STOCKS in the United States fell for a fourth day last Friday on persistent worries about the budget deficit, with US Treasuries and the dollar losing ground.

Shares of big manufacturers such as Caterpillar Inc, down 3.5 percent at US$34.31, and financials such as Bank of America, down 3 percent at US$11.07, led the decline. Investors have reduced positions in US assets due to concerns about the nation's debt.

However, multinationals and commodity companies limited the major US stock indexes' losses as investors bought stocks in sectors that could benefit from the weaker US dollar, while energy shares climbed on bets overseas demand would support energy prices.

McDonald's Corp, the largest fast-food restaurant chain, shot up 2.5 percent to US$57.08 and provided the biggest boost to the Dow Jones industrial average.

Shares of gold producer Newmont Mining Corp rose 0.9 percent to US$47.04.

Gold, a traditional safe haven, hit a two-month high, rising above US$960 an ounce for the first time since late March, while the Chicago Board Options Exchange Volatility Index, also known as Wall Street's fear gauge, climbed 4.1 percent and remained well above 30, a key psychological level, according to analysts.

"Investors are coming to a realization that interest rates are heading higher and the dollar is going to be under pressure," said Alan Lancz, president of Alan B. Lancz & Associates Inc, an investment advisory firm based in Toledo, Ohio.

The Dow Jones industrial average dropped 14.81 points, or 0.18 percent, to 8,277.32. The Standard & Poor's 500 Index fell 1.33 points, or 0.15 percent, to 887.00. The Nasdaq Composite Index lost 3.24 points, or 0.19 percent, to 1,692.01.

For the week, though, stocks finished moderately higher, with the blue-chip Dow average up 0.1 percent, the S&P 500 up 0.5 percent and the Nasdaq up 0.7 percent.

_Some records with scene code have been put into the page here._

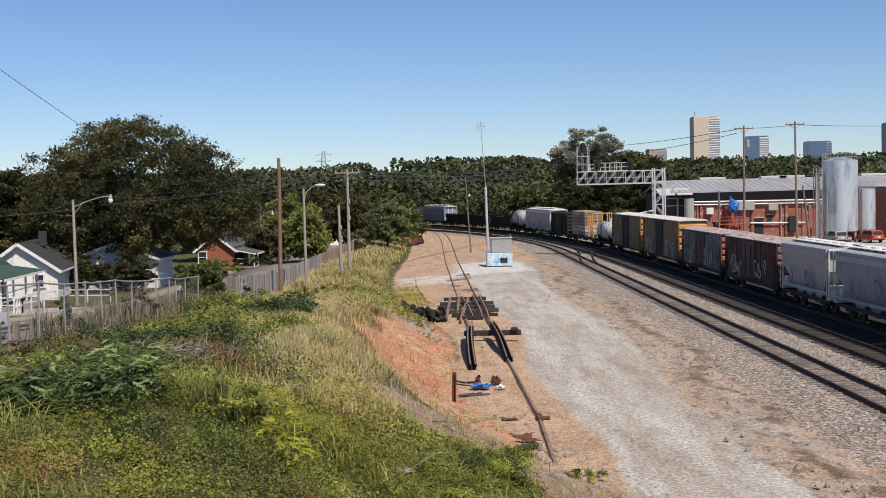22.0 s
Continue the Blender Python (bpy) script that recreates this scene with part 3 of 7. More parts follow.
def lumber_flat(label, L):
    car = thing("bulkhead_flat_car", Matrix(), label, "freight car", "cars of the freight train")
    underframe(car, L, 1.1)
    bm = bmesh.new()
    box(bm, (0, 0, 1.15), (2.9, L - 0.2, 0.16))
    part("deck", bm, BLACK, car)
    y = -L / 2 + 0.4
    bm = bmesh.new()
    bar(bm, (-1.4, y, 4.6), (1.4, y, 4.6), 0.13)
    head = part("bulkhead", bm, CAR_ORANGE, car, "orange bulkhead frame")
    runs = [((sx, y, 1.2), (sx, y, 4.6)) for sx in (-1.35, -0.7, 0, 0.7, 1.35)] + [((-1.4, y, z), (1.4, y, z)) for z in (2.0, 3.1)]
    for sx in (-1.35, 1.35):
        runs += [((sx, y + k, 1.2), (sx, y + k, 4.6)) for k in (1.3, 2.6)] + [((sx, y + 2.6, 4.6), (sx, y, 4.6))]
    for p, q in runs:
        bm = bmesh.new()
        bar(bm, p, q, 0.12)
        part("bar", bm, CAR_ORANGE, head)
    for row in range(7):
        for i in range(2):
            bm = bmesh.new()
            box(bm, (0, -0.3 + i * 4.6, 1.52 + row * 0.5), (2.6, 4.3, 0.44), None, 0.02)
            part("lumber_pack", bm, LUMBER, car, "bundle of pale sawn lumber")
    return car


CAR_WHITE = surface("dusty_white_paint", (0.66, 0.65, 0.62), 0.6, 0, 1.0, 14, 0.12, 0.1, (0.35, 0.33, 0.30), 0.62)
CAR_GREY = surface("pale_grey_car_paint", (0.37, 0.375, 0.38), 0.5, 0, 0.7, 10, 0.12, 0.05, (0.27, 0.265, 0.26), 0.62, (1, 1, 0.35))
CAR_BLUE_GREY = surface("blue_grey_car_paint", (0.25, 0.28, 0.32), 0.5, 0, 0.7, 10, 0.15, 0.05, (0.16, 0.17, 0.19), 0.6, (1, 1, 0.35))
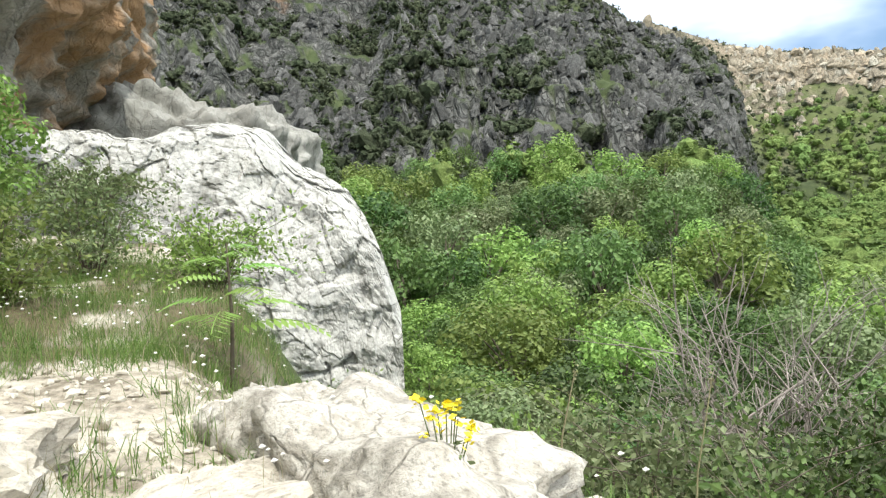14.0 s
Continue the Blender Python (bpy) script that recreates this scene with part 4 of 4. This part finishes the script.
# ---- shrubs beside the path ----
def branchy(name, base, tips, n, size, mat, label, slim=0.45, start=0.35, spread=0.16, stem=0.03, category="shrub", seed=1, up=0.3, bend=0.35, bark=None, seg=6):
    """A plant whose stems leave the ground together and carry leaf sprays along their outer part."""
    rng = np.random.default_rng(seed)
    thing = tagged(new(name), label, category)
    base = np.array(base, float)
    thing.matrix_basis = Matrix.Translation(base)
    limbs, pts = [], []
    tips = [np.array(t, float) - base for t in tips]
    per = max(1, n // len(tips))
    for t in tips:
        ln = np.linalg.norm(t)
        mid = t * 0.5 + np.array([0, 0, bend * 0.5 * ln]) + rng.normal(size=3) * 0.05 * ln
        root = rng.normal(size=3) * 0.06
        root[2] = -0.12
        k = np.linspace(0, 1, seg)[:, None]
        curve = (1 - k) ** 2 * root + 2 * k * (1 - k) * mid + k ** 2 * t
        limbs.append(([tuple(c) for c in curve], list(stem * (1 - 0.85 * k[:, 0]))))
        # side sprays
        for _ in range(5):
            u = rng.uniform(start, 1.0)
            a = (1 - u) ** 2 * root + 2 * u * (1 - u) * mid + u * u * t
            d = rng.normal(size=3) * spread * 2.4
            d[2] = abs(d[2]) * 0.5 - 0.03
            limbs.append(([tuple(a), tuple(a + d * 0.6), tuple(a + d)], [stem * 0.3, stem * 0.2, stem * 0.06]))
            w = rng.uniform(0.1, 1.05, per // 6)[:, None]
            pts.append(a + d * w + rng.normal(size=(per // 6, 3)) * spread * 0.36)
        u = rng.uniform(start, 1.03, per // 6)[:, None]
        pts.append((1 - u) ** 2 * root + 2 * u * (1 - u) * mid + u * u * t + rng.normal(size=(per // 6, 3)) * spread * 0.4)
    part("woody_base", limbs_mesh("woody_base", limbs, bark or M_BARK, 4), None, thing)
    if n:
        v, f = leaves(np.vstack(pts), size, rng, up=up, slim=slim)
        part("foliage", mesh_of("foliage", v, f, mat), None, thing)
    return thing


def fan(cx, cy, z0, z1, r, n, seed):
    """Branch tips spread over a dome."""
    rng = np.random.default_rng(seed)
    out = []
    for k in range(n):
        th, q = k * 2.4 + rng.uniform(-0.3, 0.3), rng.uniform(0.25, 1)
        out.append((cx + math.cos(th) * r * q, cy + math.sin(th) * r * q, z0 + (z1 - z0) * (1 - 0.75 * q * q) * rng.uniform(0.8, 1.05)))
    return out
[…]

Shares of Exxon Mobil Corp climbed 0.6 percent to US$68.83, supported by oil prices continuing to rise above US$61 per barrel.

US crude futures rose 62 US cents, or 1.02 percent, to settle at US$61.67 a barrel on the New York Mercantile Exchange.

On the Nasdaq, big-cap technology shares led the index lower. Apple Inc fell 1.4 percent to US$122.50 and Qualcomm Inc slid 0.9 percent to US$41.31.

Ratings agency Standard & Poor's rattled markets on Thursday when it said that it might cut Britain's AAA credit rating because of the danger of soaring government debt.

The move sparked fears of a similar action against the United States.